*DIRECTIVE:* Within the material below, locate the line with "Continue the Blender" and the line with "return grid", then return those two lines and all lines between them, exactly as written.

========================================

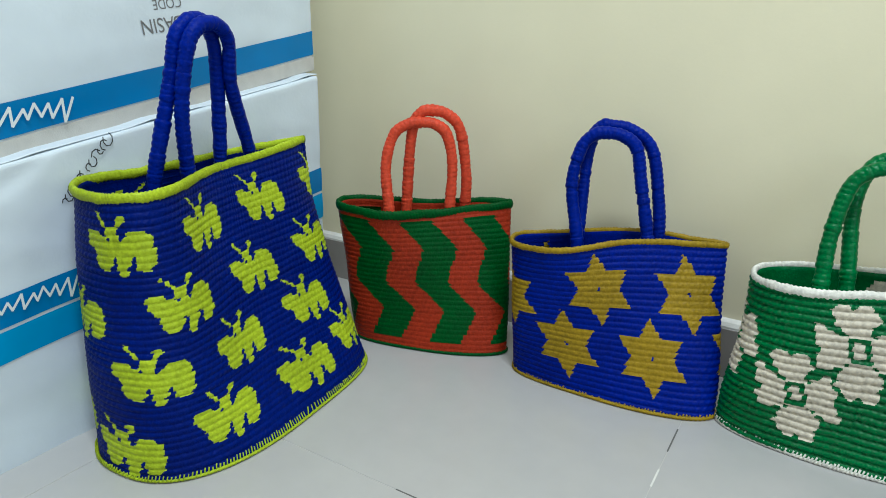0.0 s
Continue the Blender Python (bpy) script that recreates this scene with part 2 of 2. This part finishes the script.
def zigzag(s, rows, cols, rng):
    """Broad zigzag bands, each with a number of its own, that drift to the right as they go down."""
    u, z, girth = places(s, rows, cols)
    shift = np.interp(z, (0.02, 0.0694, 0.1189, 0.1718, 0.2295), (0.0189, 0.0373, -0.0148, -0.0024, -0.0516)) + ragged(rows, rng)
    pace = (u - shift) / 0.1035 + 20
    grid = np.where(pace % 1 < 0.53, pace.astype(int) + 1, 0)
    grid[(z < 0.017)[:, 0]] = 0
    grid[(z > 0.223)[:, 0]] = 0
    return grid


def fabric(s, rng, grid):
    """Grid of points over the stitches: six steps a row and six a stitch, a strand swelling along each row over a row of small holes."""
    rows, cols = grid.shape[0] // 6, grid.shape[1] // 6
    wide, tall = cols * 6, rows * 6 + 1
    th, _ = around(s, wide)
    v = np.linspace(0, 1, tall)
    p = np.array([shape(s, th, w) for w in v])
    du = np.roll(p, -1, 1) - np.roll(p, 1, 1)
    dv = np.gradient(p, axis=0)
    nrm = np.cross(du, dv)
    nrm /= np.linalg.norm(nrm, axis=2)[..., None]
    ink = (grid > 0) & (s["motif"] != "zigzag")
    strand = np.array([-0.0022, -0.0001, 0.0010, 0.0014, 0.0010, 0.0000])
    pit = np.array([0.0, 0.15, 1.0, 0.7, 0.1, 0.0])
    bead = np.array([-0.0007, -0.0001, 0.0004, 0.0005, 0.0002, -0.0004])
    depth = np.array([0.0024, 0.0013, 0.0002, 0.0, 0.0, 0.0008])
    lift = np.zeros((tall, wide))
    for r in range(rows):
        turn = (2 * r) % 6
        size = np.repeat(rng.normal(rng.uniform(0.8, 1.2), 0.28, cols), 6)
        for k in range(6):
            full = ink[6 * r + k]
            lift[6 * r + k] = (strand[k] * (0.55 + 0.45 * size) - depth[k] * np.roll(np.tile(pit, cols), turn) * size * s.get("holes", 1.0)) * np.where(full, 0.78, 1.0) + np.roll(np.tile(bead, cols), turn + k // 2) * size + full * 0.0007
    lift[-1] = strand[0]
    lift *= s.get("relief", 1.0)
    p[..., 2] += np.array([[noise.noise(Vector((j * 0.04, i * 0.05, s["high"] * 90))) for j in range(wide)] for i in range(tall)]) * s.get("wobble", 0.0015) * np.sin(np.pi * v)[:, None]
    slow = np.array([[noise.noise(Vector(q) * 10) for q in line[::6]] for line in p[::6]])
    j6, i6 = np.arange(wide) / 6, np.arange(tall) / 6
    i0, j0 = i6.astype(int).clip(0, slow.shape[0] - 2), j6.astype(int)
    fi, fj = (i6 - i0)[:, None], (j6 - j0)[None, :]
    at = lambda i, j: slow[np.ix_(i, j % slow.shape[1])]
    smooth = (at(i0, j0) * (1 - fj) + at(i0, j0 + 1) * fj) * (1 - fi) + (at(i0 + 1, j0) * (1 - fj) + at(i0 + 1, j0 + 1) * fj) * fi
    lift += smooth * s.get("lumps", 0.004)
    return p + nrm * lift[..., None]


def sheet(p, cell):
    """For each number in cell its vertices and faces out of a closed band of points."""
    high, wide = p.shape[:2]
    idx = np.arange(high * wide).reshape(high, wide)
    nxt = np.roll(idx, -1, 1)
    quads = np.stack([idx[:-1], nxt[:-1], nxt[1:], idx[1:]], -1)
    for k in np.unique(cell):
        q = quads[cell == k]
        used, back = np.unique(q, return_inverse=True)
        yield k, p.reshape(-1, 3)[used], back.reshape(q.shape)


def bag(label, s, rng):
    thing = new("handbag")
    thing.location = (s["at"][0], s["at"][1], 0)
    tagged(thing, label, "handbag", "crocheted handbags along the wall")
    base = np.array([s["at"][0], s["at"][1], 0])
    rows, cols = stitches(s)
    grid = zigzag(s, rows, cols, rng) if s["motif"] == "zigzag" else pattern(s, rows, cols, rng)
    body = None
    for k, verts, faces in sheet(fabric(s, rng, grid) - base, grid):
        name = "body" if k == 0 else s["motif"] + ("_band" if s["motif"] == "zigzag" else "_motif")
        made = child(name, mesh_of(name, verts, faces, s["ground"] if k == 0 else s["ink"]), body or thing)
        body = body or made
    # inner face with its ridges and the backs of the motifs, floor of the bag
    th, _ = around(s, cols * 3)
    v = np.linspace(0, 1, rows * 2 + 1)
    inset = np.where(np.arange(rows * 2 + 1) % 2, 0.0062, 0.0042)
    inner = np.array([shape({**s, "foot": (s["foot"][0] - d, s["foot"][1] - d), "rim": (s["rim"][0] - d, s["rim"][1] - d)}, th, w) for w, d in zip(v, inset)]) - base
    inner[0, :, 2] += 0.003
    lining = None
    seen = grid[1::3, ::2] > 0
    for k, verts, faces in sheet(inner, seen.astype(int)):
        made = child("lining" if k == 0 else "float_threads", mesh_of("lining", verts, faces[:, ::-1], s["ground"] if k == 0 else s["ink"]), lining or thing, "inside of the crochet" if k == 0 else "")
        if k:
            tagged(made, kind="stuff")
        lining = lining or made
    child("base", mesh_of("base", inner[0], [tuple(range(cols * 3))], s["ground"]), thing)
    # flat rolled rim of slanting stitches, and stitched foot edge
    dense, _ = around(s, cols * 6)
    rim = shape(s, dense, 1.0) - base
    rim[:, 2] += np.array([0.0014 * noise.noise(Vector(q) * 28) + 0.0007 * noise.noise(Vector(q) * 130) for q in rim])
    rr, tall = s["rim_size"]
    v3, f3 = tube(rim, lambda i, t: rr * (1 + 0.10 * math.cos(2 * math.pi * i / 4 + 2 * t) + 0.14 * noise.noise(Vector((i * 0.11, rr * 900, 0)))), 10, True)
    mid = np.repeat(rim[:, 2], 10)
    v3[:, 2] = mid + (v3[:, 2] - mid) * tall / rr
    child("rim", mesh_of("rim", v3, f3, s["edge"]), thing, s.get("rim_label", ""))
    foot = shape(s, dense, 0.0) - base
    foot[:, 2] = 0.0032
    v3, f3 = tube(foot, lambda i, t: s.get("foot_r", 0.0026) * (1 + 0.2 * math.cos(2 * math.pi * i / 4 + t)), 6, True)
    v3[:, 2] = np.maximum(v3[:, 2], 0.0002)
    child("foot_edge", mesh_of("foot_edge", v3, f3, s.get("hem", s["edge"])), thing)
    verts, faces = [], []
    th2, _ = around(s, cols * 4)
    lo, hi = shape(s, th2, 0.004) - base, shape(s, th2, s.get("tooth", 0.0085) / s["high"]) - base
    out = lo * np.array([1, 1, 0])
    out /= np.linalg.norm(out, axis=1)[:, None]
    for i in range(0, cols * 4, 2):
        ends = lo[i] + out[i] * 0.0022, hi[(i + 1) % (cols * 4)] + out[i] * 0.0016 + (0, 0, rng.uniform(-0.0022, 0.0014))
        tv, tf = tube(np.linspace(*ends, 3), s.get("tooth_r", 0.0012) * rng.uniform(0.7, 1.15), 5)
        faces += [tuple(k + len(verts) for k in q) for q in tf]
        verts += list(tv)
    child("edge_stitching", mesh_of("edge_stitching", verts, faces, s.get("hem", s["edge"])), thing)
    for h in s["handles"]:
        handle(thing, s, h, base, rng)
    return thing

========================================

*FINISHED TASK:*
Continue the Blender Python (bpy) script that recreates this scene with part 2 of 2. This part finishes the script.
def zigzag(s, rows, cols, rng):
    """Broad zigzag bands, each with a number of its own, that drift to the right as they go down."""
    u, z, girth = places(s, rows, cols)
    shift = np.interp(z, (0.02, 0.0694, 0.1189, 0.1718, 0.2295), (0.0189, 0.0373, -0.0148, -0.0024, -0.0516)) + ragged(rows, rng)
    pace = (u - shift) / 0.1035 + 20
    grid = np.where(pace % 1 < 0.53, pace.astype(int) + 1, 0)
    grid[(z < 0.017)[:, 0]] = 0
    grid[(z > 0.223)[:, 0]] = 0
    return grid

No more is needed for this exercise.